The program is position-specific and will test the players on various aspects pertaining to their position.

During the test, a play from a CU game will be shown with a question, such as, “What motion is this?” or “What play is this?” or “What type of offensive formation is this?” The player is given four options and a certain amount of time to click on an answer.

“He’ll get to a countdown that starts and he’ll see the information,” Dorrell said. “Then he has to make a quick assessment.

“We’re trying to get our players to put themselves in the game, so that they can understand their job, their role. We do this by position, so the quarterbacks have a series of information that they’re looking at, just like the offensive line would, the defensive line, the linebackers. So, it’s all position specific, but it’s asking them pertinent information about things that they should know, and should be able to spit and recall as quickly as they can. We’re trying to test how fast they can give us the information and their accuracy in doing that.”

The coaches are then able to log in to see which players have used the program, how often and the scores they are producing. Although it is new technology with some kinks to be worked out, Dorrell said, “The players love it. They take a great deal of pride of getting it done correctly so that at the very last time they do the rep, they’re 100 percent, so it’s a good teaching tool.”

At this point, CU has not announced its preseason camp schedule, although Pac-12 teams are allowed to start practice on Aug. 17. The Zoom meetings and this latest technology have helped to keep the team engaged and mentally sharp, but the team hasn’t done anything together on a football field since leaving Utah’s Rice-Eccles Stadium on Nov. 30.
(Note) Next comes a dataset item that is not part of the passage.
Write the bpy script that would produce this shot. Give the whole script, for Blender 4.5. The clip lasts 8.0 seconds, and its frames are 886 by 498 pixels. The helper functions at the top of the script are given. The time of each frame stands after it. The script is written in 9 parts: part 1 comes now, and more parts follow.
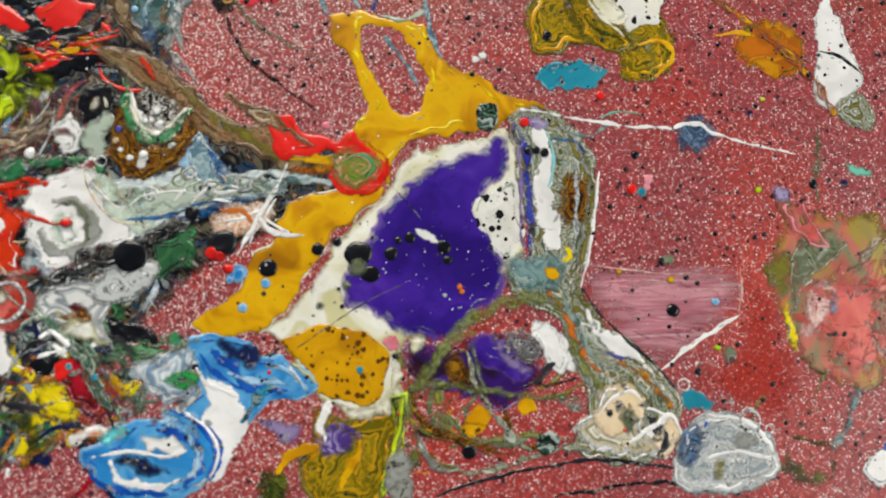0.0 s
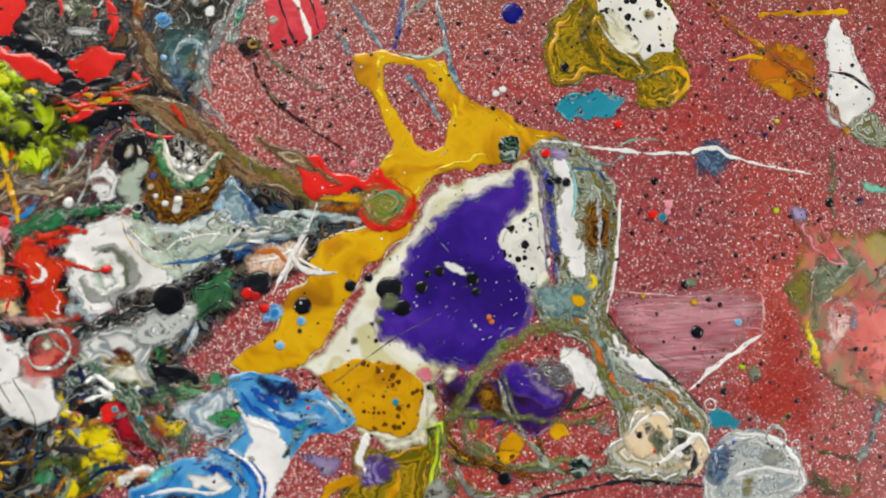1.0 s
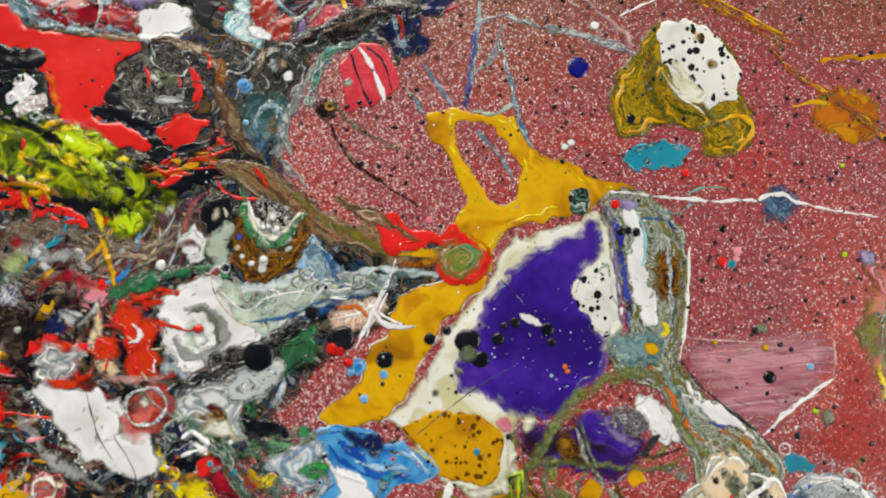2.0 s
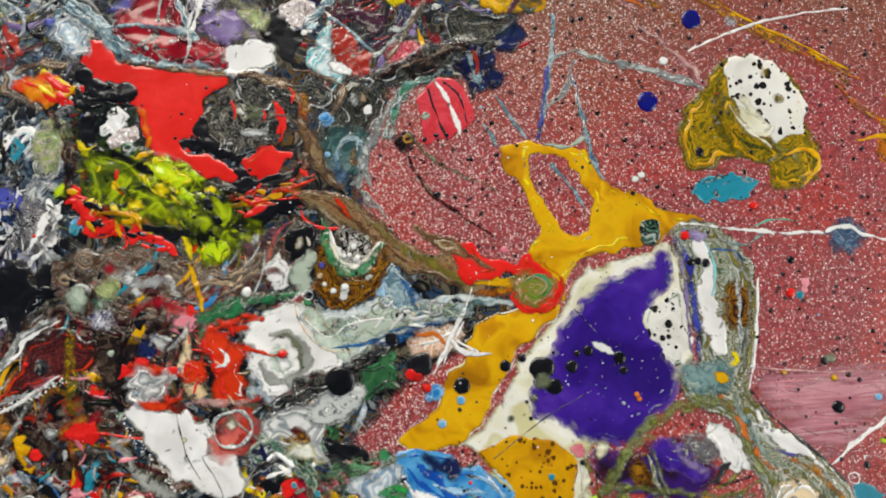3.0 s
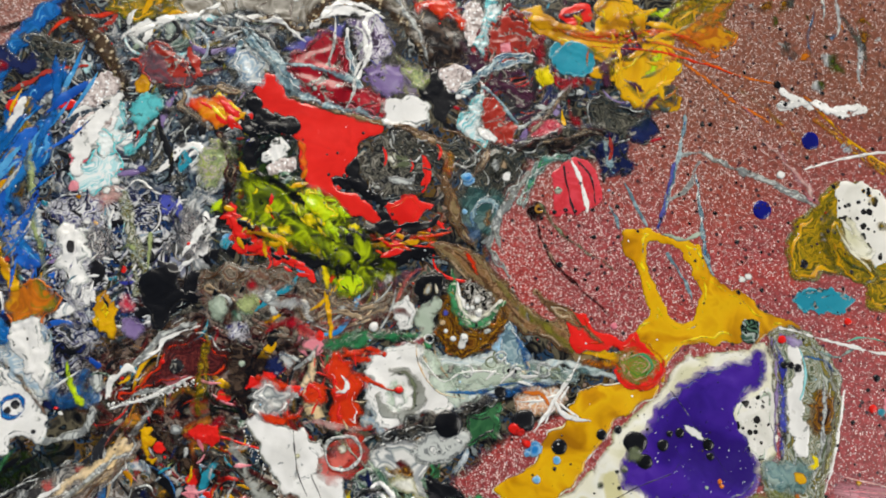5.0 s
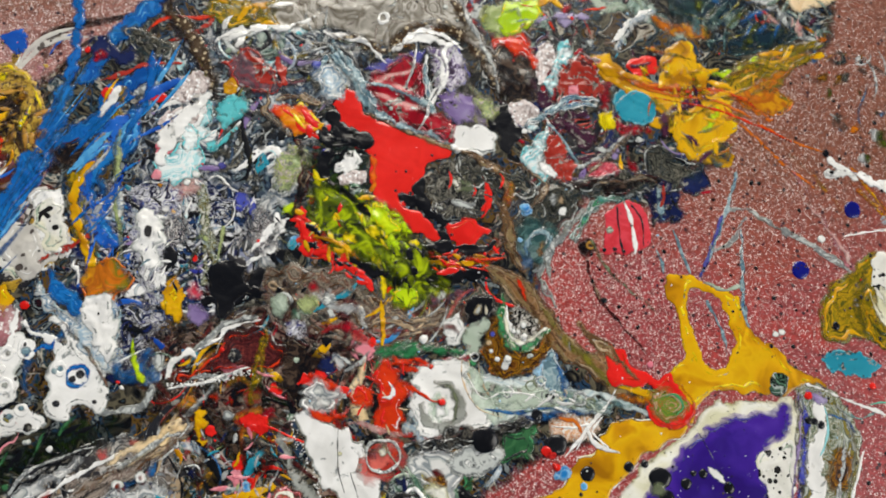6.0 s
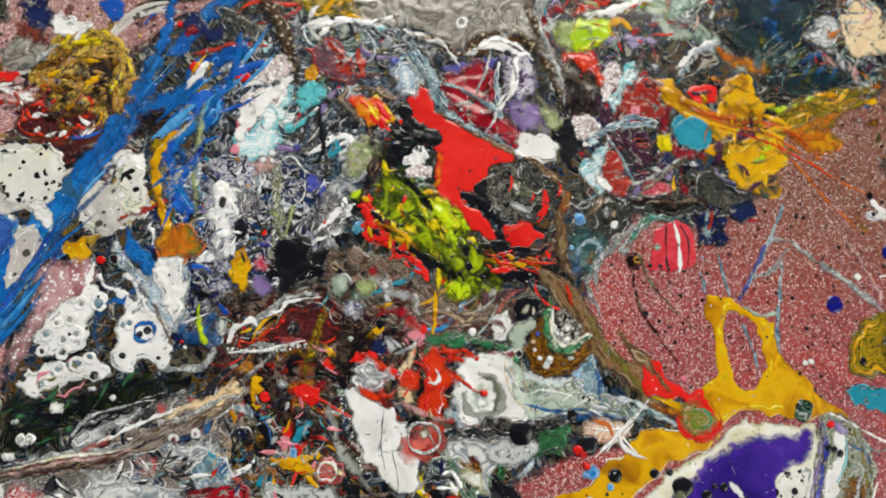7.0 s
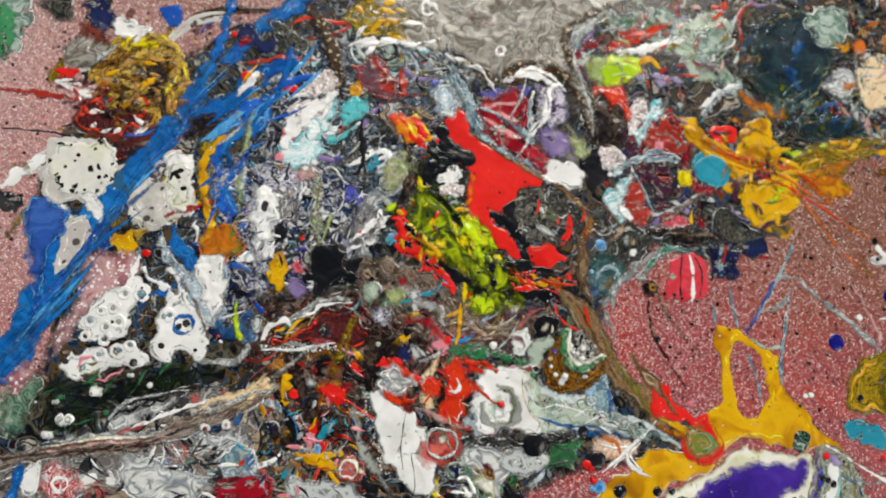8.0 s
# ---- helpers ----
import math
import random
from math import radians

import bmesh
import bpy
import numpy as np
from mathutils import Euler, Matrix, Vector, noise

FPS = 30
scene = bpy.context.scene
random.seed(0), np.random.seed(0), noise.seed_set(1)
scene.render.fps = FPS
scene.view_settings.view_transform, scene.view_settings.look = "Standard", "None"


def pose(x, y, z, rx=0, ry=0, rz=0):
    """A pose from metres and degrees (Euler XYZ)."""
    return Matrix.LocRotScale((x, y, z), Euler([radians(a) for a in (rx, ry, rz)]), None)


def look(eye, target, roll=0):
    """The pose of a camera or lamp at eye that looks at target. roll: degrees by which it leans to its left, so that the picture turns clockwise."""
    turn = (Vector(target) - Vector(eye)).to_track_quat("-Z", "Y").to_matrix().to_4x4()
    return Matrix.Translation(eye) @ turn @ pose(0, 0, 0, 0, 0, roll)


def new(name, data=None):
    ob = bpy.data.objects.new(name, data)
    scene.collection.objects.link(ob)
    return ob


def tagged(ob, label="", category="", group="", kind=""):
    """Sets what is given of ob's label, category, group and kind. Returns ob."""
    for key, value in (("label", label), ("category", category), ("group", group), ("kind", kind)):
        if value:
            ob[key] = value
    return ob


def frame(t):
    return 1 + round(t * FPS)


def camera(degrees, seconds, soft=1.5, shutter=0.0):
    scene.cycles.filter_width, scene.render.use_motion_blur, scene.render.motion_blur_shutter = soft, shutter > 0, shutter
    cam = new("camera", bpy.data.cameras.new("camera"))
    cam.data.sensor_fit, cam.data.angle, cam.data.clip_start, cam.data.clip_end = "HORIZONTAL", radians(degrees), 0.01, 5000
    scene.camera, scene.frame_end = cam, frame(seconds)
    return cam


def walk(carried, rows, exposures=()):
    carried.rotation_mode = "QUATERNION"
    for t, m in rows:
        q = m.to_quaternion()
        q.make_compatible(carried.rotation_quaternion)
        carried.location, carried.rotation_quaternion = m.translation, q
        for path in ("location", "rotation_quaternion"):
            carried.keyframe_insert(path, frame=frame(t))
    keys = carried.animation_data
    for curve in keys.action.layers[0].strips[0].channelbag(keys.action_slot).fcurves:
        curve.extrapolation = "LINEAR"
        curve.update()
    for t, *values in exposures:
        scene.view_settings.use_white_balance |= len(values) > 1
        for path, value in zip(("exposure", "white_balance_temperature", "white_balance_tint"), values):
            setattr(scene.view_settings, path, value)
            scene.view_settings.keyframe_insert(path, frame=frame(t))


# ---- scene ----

“We feel, as coaches and as players, there might be a little bit of a rust, a little bit of a transition of getting back into it from a conditioning standpoint, but we feel that that transition and that rust will just quickly eliminate as we get going,” Dorrell said.

Dorrell’s hope is that preseason camp will be more about applying w hat’s learned to the field, rather than spending time learning the mental side of the game.

“The whole goal for us in camp is that our players have done such a tremendous job with knowing the information on offense and on defense and special teams, is that now that we’re in the process of doing walkthroughs and going on the field, it’s now just a matter of tuning it out and knocking the rust off, instead of really learning,” he said. “We feel we’re in pretty good shape from that standpoint. We have between now and our first game on Sept. 26 when we play Oregon that we’re going to be really ready to go and fight and do a great job of having a great year.”

CU is scheduled to open its season Sept. 26 at Oregon, with Utah scheduled to visit CU on Oct. 3 in the home opener at Folsom Field.